__Available data__.
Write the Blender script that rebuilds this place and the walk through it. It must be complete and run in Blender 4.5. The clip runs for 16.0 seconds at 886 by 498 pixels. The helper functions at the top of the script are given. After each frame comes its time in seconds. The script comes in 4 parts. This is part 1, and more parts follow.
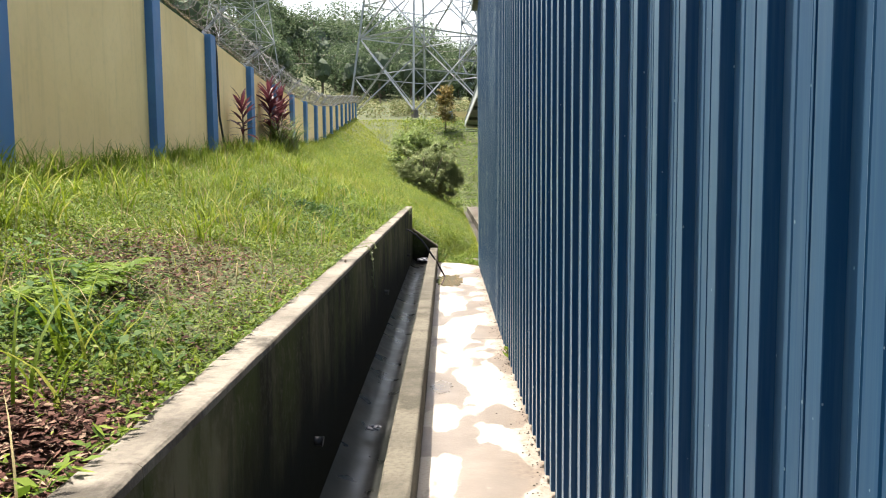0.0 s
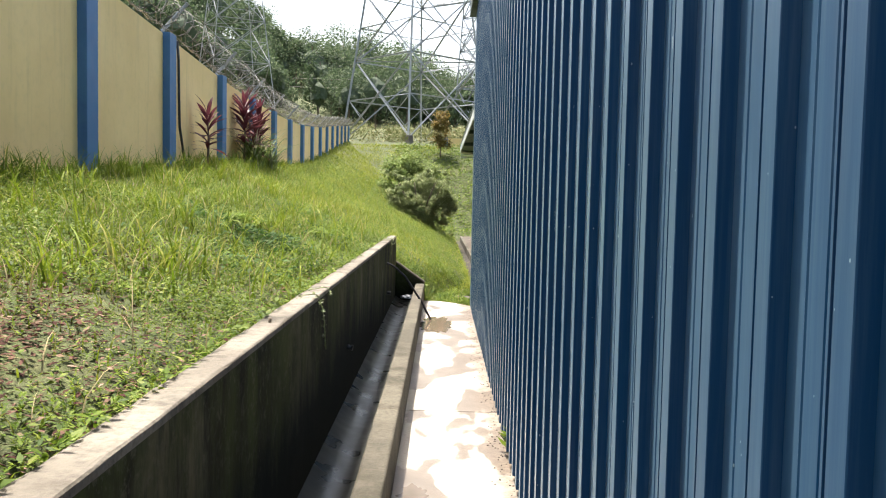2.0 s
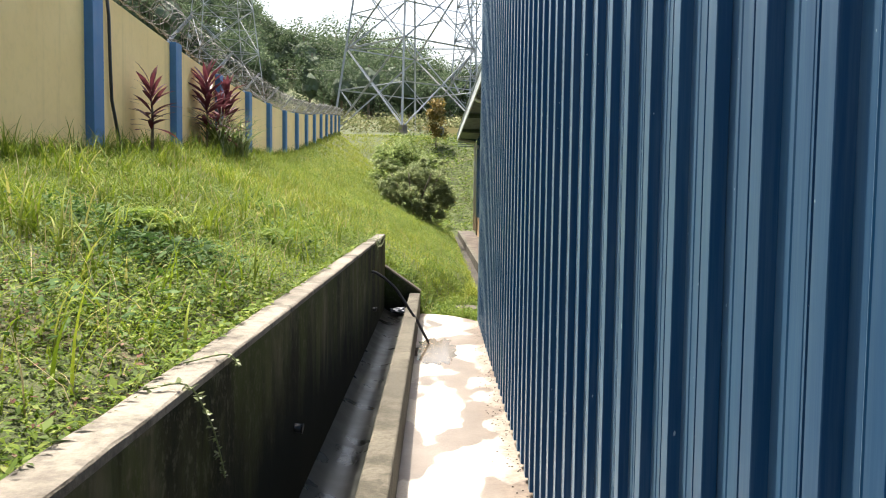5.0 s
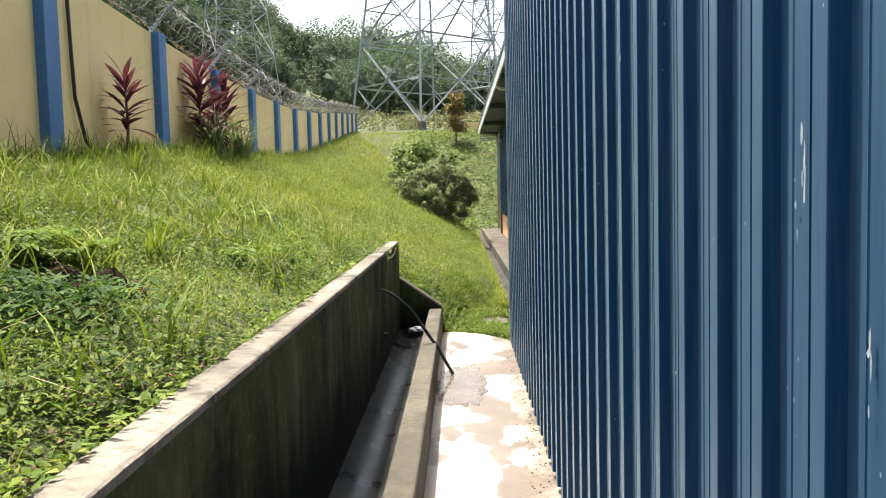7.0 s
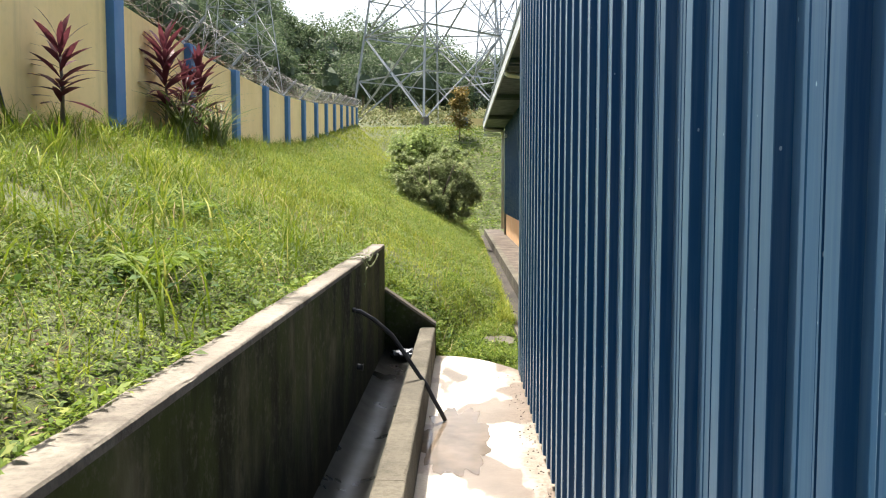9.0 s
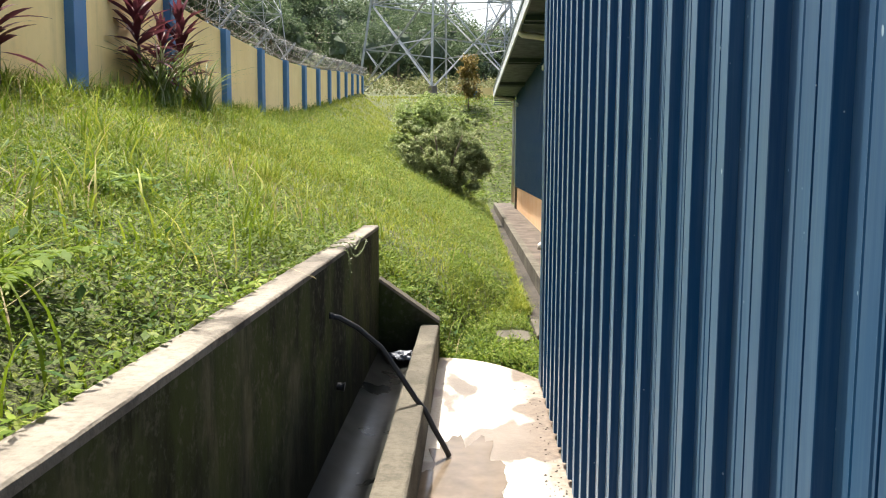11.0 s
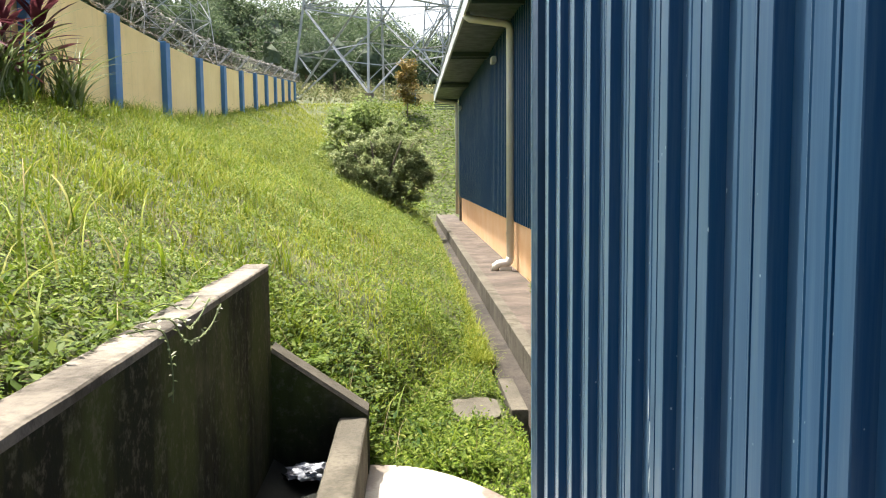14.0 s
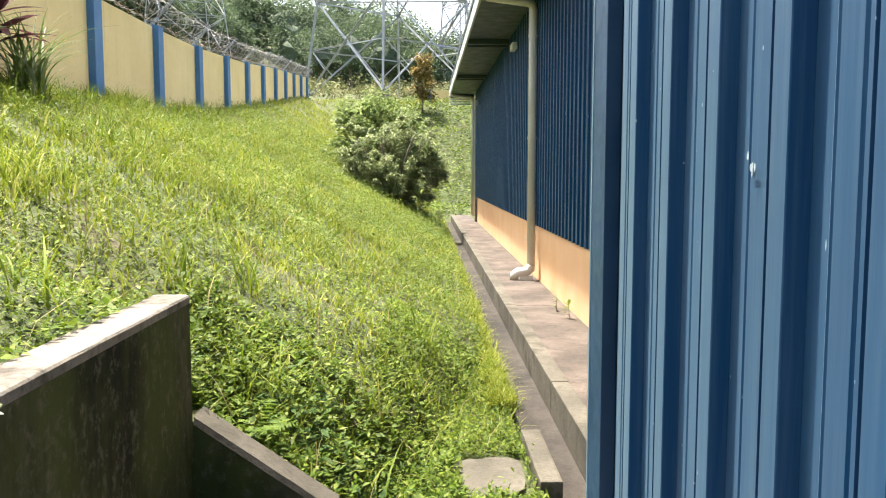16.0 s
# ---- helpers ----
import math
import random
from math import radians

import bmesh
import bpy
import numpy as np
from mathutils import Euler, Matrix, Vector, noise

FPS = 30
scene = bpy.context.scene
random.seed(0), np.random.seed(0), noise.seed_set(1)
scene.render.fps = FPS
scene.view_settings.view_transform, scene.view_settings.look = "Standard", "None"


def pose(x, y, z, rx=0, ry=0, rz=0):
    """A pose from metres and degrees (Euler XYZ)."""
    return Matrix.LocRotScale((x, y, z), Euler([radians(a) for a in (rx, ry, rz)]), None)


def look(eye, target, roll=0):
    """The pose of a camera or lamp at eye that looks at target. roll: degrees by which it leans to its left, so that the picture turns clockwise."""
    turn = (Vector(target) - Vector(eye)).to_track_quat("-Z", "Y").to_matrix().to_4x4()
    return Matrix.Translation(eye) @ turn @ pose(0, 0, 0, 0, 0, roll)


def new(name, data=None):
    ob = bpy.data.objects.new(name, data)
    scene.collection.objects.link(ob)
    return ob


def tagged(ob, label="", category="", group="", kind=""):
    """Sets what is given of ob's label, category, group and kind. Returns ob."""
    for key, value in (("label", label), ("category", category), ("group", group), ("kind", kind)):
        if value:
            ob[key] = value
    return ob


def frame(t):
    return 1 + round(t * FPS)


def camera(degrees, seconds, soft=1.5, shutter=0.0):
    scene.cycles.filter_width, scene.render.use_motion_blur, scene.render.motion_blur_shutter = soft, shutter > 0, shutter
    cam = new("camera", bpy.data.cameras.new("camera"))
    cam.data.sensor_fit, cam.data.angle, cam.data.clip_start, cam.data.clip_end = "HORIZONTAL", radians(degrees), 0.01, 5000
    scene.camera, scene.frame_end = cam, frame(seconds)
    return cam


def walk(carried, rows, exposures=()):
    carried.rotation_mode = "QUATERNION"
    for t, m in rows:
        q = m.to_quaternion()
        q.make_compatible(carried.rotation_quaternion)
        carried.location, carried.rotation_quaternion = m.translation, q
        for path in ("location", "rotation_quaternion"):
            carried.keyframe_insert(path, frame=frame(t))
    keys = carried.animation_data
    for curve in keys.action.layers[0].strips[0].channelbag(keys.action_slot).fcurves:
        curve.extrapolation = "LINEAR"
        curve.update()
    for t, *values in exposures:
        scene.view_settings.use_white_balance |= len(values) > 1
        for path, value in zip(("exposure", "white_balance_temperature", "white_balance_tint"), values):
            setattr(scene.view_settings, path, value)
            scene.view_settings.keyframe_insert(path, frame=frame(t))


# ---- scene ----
cam = camera(56.5, 16.0, 1.1)
PATH = [
    (0, (0.081, -0.464, 1.468), (0.072, 1.527, 1.286), -0.5),
    (0.5, (0.126, 0.009, 1.449), (0.139, 2.002, 1.286), -0.4),
    (1, (0.159, 0.360, 1.464), (0.102, 2.353, 1.302), 1.5),
    (1.5, (0.136, 0.759, 1.461), (0.115, 2.753, 1.308), 0.8),
    (2, (0.148, 1.162, 1.441), (0.156, 3.159, 1.327), 1.2),
    (2.5, (0.130, 1.544, 1.487), (0.109, 3.538, 1.33), 1.7),
    (3, (0.098, 1.956, 1.458), (0.141, 3.949, 1.3), 0.1),
    (3.5, (0.129, 2.323, 1.449), (0.172, 4.319, 1.329), -1.0),
    (4, (0.142, 2.727, 1.44), (0.149, 4.723, 1.304), 0.9),
    (4.2, (0.139, 2.865, 1.431), (0.156, 4.861, 1.304), 0.9),
    (6.3, (0.057, 4.325, 1.387), (0.042, 6.320, 1.249), -0.5),
    (6.5, (0.078, 4.447, 1.39), (0.061, 6.442, 1.252), -1.6),
    (7, (0.131, 4.818, 1.417), (0.090, 6.813, 1.28), -1.4),
    (7.5, (0.146, 5.184, 1.355), (0.119, 7.182, 1.251), -0.3),
    (8, (0.117, 5.516, 1.389), (0.089, 7.511, 1.247), -1.0),
    (8.5, (0.161, 5.897, 1.376), (0.104, 7.891, 1.238), -1.1),
    (8.7, (0.156, 6.067, 1.376), (0.113, 8.062, 1.237), -0.4),
    (10.8, (0.128, 7.241, 1.385), (0.069, 9.231, 1.194), 1.1),
    (11, (0.137, 7.401, 1.371), (0.075, 9.389, 1.163), 0.3),
    (11.5, (0.164, 7.829, 1.373), (0.108, 9.821, 1.201), -0.9),
    (12, (0.144, 8.104, 1.348), (0.141, 10.094, 1.158), 0.8),
    (12.5, (0.096, 8.475, 1.351), (0.085, 10.463, 1.129), -1.2),
    (13, (0.148, 8.821, 1.344), (0.206, 10.812, 1.163), -1.8),
    (13.5, (0.169, 9.079, 1.335), (0.177, 11.069, 1.134), -1.1),
    (14, (0.135, 9.436, 1.328), (0.214, 11.426, 1.145), -0.5),
    (14.5, (0.150, 9.733, 1.317), (0.165, 11.723, 1.12), -0.8),
    (15, (0.191, 10.070, 1.324), (0.240, 12.061, 1.139), 0.1),
    (15.5, (0.196, 10.280, 1.311), (0.207, 12.270, 1.116), 1.0),
    (16, (0.211, 10.606, 1.297), (0.253, 12.597, 1.113), -0.0),
]
walk(cam, [(t, look(eye, target, roll)) for t, eye, target, roll in PATH], [(0, 1.72), (11, 1.70), (13, 1.77), (14.5, 1.97), (16, 2.17)])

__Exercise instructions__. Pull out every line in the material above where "exposures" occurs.

__The reply__.
def walk(carried, rows, exposures=()):
    for t, *values in exposures:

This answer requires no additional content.